## Exercise objective
Output each line exactly as it appears, skipping any embedded picture.
======
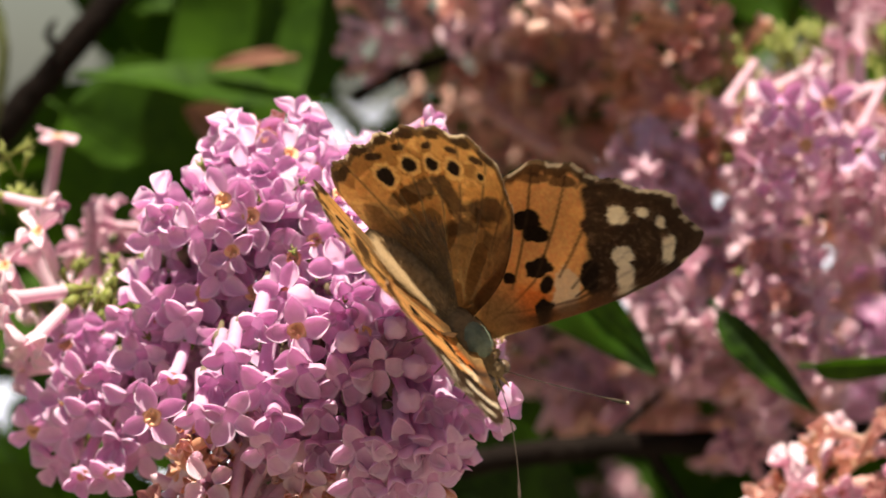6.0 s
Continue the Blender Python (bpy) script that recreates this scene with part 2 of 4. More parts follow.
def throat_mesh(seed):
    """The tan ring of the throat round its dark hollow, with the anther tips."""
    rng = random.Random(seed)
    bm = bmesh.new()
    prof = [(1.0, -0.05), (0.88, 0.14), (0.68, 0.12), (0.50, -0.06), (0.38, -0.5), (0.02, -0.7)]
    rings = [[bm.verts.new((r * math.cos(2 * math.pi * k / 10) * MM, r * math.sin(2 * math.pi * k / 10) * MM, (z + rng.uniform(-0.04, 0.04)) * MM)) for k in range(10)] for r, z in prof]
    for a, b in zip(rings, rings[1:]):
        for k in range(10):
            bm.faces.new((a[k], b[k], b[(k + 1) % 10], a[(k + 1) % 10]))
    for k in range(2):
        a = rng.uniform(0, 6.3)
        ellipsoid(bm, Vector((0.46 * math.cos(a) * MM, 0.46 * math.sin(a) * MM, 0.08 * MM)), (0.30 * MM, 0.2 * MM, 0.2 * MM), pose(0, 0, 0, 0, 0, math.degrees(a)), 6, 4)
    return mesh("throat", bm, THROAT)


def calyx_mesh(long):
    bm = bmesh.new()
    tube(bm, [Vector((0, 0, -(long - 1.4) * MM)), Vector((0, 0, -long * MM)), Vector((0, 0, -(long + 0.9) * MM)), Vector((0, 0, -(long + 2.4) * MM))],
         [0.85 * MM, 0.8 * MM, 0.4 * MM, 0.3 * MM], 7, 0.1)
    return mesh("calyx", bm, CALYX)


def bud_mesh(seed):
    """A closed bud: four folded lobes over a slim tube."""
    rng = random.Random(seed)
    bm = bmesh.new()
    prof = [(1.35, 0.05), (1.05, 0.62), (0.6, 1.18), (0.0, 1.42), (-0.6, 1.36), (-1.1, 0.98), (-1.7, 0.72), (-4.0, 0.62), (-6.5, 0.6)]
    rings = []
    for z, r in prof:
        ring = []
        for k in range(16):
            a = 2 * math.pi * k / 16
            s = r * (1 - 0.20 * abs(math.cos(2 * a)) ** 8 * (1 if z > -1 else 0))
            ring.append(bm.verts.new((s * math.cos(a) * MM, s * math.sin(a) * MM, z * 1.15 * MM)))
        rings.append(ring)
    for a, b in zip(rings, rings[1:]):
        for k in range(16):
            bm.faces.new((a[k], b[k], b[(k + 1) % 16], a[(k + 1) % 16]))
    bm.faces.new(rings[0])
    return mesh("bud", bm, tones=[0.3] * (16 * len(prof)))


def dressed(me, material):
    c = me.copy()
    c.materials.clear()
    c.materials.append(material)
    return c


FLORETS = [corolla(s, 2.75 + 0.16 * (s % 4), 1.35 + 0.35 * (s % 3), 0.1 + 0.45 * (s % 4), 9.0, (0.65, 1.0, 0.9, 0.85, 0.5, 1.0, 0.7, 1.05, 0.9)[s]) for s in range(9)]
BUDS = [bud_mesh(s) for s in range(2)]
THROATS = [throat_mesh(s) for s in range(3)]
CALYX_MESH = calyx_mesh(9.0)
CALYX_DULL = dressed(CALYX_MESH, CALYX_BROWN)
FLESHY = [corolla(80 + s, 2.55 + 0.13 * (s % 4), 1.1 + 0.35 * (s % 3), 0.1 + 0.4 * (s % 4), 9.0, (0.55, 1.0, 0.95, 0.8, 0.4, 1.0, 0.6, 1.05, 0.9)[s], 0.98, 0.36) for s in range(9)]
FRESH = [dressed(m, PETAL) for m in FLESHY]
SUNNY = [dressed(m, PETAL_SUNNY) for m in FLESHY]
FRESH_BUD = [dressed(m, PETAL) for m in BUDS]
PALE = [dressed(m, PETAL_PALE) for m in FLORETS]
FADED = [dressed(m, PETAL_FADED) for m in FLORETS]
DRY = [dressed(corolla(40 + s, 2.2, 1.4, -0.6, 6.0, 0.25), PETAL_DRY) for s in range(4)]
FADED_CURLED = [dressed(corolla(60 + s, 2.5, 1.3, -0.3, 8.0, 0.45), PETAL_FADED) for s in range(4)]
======
## Solution to this problem
6.0 s
Continue the Blender Python (bpy) script that recreates this scene with part 2 of 4. More parts follow.
def throat_mesh(seed):
    """The tan ring of the throat round its dark hollow, with the anther tips."""
    rng = random.Random(seed)
    bm = bmesh.new()
    prof = [(1.0, -0.05), (0.88, 0.14), (0.68, 0.12), (0.50, -0.06), (0.38, -0.5), (0.02, -0.7)]
    rings = [[bm.verts.new((r * math.cos(2 * math.pi * k / 10) * MM, r * math.sin(2 * math.pi * k / 10) * MM, (z + rng.uniform(-0.04, 0.04)) * MM)) for k in range(10)] for r, z in prof]
    for a, b in zip(rings, rings[1:]):
        for k in range(10):
            bm.faces.new((a[k], b[k], b[(k + 1) % 10], a[(k + 1) % 10]))
    for k in range(2):
        a = rng.uniform(0, 6.3)
        ellipsoid(bm, Vector((0.46 * math.cos(a) * MM, 0.46 * math.sin(a) * MM, 0.08 * MM)), (0.30 * MM, 0.2 * MM, 0.2 * MM), pose(0, 0, 0, 0, 0, math.degrees(a)), 6, 4)
    return mesh("throat", bm, THROAT)


def calyx_mesh(long):
    bm = bmesh.new()
    tube(bm, [Vector((0, 0, -(long - 1.4) * MM)), Vector((0, 0, -long * MM)), Vector((0, 0, -(long + 0.9) * MM)), Vector((0, 0, -(long + 2.4) * MM))],
         [0.85 * MM, 0.8 * MM, 0.4 * MM, 0.3 * MM], 7, 0.1)
    return mesh("calyx", bm, CALYX)


def bud_mesh(seed):
    """A closed bud: four folded lobes over a slim tube."""
    rng = random.Random(seed)
    bm = bmesh.new()
    prof = [(1.35, 0.05), (1.05, 0.62), (0.6, 1.18), (0.0, 1.42), (-0.6, 1.36), (-1.1, 0.98), (-1.7, 0.72), (-4.0, 0.62), (-6.5, 0.6)]
    rings = []
    for z, r in prof:
        ring = []
        for k in range(16):
            a = 2 * math.pi * k / 16
            s = r * (1 - 0.20 * abs(math.cos(2 * a)) ** 8 * (1 if z > -1 else 0))
            ring.append(bm.verts.new((s * math.cos(a) * MM, s * math.sin(a) * MM, z * 1.15 * MM)))
        rings.append(ring)
    for a, b in zip(rings, rings[1:]):
        for k in range(16):
            bm.faces.new((a[k], b[k], b[(k + 1) % 16], a[(k + 1) % 16]))
    bm.faces.new(rings[0])
    return mesh("bud", bm, tones=[0.3] * (16 * len(prof)))


def dressed(me, material):
    c = me.copy()
    c.materials.clear()
    c.materials.append(material)
    return c


FLORETS = [corolla(s, 2.75 + 0.16 * (s % 4), 1.35 + 0.35 * (s % 3), 0.1 + 0.45 * (s % 4), 9.0, (0.65, 1.0, 0.9, 0.85, 0.5, 1.0, 0.7, 1.05, 0.9)[s]) for s in range(9)]
BUDS = [bud_mesh(s) for s in range(2)]
THROATS = [throat_mesh(s) for s in range(3)]
CALYX_MESH = calyx_mesh(9.0)
CALYX_DULL = dressed(CALYX_MESH, CALYX_BROWN)
FLESHY = [corolla(80 + s, 2.55 + 0.13 * (s % 4), 1.1 + 0.35 * (s % 3), 0.1 + 0.4 * (s % 4), 9.0, (0.55, 1.0, 0.95, 0.8, 0.4, 1.0, 0.6, 1.05, 0.9)[s], 0.98, 0.36) for s in range(9)]
FRESH = [dressed(m, PETAL) for m in FLESHY]
SUNNY = [dressed(m, PETAL_SUNNY) for m in FLESHY]
FRESH_BUD = [dressed(m, PETAL) for m in BUDS]
PALE = [dressed(m, PETAL_PALE) for m in FLORETS]
FADED = [dressed(m, PETAL_FADED) for m in FLORETS]
DRY = [dressed(corolla(40 + s, 2.2, 1.4, -0.6, 6.0, 0.25), PETAL_DRY) for s in range(4)]
FADED_CURLED = [dressed(corolla(60 + s, 2.5, 1.3, -0.3, 8.0, 0.45), PETAL_FADED) for s in range(4)]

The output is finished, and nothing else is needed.